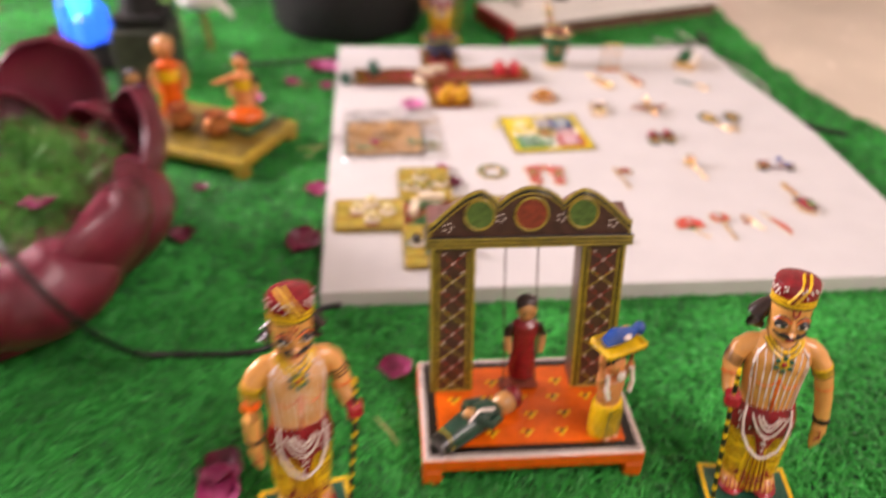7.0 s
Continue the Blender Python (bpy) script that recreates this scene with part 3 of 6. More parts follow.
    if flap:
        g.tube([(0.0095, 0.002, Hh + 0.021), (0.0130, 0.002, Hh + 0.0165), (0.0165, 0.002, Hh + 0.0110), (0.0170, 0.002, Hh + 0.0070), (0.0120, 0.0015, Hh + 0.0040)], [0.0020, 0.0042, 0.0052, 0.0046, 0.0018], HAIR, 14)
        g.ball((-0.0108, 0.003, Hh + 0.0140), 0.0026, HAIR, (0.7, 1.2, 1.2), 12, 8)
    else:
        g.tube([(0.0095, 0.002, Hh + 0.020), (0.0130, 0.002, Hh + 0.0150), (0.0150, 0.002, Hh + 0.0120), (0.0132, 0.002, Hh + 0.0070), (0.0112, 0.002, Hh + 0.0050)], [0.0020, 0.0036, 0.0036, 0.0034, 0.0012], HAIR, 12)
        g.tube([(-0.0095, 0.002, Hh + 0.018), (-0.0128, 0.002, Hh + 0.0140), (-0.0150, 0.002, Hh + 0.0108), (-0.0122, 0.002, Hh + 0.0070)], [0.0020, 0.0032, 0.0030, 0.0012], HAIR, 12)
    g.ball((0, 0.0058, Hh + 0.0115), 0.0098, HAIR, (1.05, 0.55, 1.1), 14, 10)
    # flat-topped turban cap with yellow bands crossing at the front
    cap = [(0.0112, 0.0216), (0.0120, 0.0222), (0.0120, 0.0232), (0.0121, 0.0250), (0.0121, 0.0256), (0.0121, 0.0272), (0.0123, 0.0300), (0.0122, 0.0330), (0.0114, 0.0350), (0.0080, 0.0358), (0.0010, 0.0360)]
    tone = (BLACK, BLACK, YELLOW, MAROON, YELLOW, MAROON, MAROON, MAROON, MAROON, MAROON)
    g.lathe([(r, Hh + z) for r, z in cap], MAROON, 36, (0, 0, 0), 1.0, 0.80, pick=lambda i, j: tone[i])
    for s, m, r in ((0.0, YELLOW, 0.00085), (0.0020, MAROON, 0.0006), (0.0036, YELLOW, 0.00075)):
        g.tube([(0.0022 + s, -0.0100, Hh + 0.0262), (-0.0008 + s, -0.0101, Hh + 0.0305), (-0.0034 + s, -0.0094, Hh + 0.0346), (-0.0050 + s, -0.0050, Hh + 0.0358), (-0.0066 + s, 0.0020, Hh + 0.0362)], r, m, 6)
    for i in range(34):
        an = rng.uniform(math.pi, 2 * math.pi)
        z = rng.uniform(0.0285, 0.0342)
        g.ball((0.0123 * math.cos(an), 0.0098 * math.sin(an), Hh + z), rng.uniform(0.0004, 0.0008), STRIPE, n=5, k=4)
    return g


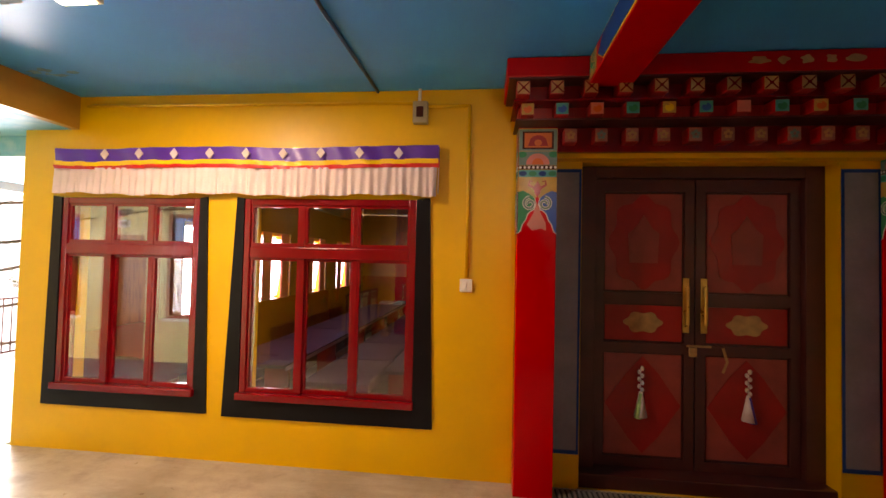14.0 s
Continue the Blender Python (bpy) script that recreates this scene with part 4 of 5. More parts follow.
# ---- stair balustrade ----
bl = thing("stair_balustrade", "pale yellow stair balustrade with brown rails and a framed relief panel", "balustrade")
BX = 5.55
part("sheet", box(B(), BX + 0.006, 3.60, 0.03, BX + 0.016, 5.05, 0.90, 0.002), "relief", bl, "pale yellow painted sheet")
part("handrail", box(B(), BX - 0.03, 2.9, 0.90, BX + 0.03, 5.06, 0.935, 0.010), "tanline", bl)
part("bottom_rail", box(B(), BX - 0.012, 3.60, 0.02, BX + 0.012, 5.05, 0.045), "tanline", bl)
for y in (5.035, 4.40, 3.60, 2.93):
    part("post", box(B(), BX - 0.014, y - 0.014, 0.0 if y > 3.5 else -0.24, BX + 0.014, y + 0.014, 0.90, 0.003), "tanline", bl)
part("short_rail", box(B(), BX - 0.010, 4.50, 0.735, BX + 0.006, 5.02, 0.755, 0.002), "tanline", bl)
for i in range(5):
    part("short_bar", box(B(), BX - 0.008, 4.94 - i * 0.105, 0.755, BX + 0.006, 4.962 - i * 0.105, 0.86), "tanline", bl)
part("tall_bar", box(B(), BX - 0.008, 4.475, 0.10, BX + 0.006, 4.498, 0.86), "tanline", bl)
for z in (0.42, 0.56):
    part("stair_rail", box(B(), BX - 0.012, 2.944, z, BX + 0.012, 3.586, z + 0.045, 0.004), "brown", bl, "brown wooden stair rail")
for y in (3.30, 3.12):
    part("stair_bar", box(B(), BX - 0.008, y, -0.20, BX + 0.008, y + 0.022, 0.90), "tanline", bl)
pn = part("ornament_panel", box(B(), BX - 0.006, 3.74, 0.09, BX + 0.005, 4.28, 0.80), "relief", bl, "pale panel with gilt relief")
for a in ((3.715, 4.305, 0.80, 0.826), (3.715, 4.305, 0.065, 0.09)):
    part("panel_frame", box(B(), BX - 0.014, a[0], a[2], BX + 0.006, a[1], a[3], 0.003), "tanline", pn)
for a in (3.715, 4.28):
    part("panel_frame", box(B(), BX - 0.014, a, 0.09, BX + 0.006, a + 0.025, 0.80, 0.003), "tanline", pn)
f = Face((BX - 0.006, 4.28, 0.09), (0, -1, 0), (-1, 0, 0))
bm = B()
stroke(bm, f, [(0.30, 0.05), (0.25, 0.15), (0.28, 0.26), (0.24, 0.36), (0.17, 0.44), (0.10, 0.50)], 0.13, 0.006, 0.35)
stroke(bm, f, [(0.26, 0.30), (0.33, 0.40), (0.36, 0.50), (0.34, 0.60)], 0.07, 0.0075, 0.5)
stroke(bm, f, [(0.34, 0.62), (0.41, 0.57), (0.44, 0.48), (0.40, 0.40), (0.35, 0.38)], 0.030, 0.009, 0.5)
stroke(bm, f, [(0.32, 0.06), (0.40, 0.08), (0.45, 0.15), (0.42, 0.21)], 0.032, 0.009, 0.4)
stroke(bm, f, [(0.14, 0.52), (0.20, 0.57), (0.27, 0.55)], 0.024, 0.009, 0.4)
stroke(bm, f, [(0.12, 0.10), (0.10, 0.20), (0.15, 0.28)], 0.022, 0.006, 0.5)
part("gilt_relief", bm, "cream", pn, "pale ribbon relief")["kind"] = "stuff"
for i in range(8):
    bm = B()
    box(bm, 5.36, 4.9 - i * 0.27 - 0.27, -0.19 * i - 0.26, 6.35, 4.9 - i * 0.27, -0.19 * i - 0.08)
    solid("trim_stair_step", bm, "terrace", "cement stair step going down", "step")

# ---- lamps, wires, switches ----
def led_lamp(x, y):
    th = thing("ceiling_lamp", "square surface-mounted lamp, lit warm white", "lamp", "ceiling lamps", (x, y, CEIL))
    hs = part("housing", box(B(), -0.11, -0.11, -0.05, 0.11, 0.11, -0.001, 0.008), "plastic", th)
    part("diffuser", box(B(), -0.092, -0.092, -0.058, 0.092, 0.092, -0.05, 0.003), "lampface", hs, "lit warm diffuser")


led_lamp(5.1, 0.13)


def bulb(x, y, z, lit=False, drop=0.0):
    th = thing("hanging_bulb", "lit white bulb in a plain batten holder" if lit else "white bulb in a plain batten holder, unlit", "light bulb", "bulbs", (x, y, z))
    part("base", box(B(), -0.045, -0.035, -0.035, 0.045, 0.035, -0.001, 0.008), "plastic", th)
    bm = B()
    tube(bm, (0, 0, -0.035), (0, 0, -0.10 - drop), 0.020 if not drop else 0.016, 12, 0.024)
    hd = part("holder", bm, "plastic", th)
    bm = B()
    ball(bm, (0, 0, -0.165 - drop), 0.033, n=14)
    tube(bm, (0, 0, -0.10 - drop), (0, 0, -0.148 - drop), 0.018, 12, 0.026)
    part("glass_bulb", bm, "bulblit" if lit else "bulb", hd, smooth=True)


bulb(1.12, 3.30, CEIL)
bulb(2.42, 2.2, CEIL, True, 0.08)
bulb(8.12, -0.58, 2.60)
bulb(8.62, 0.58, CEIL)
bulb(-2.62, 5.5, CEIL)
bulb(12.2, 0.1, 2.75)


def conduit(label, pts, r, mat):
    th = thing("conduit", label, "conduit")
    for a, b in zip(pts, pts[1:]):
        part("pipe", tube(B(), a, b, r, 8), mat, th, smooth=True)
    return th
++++
__Task objective__.
Take every line from the data above that holds "this" and copy it out.

__Output of the exercise__.
Continue the Blender Python (bpy) script that recreates this scene with part 3 of 6. More parts follow.
Continue the Blender Python (bpy) script that recreates this scene with part 4 of 5. More parts follow.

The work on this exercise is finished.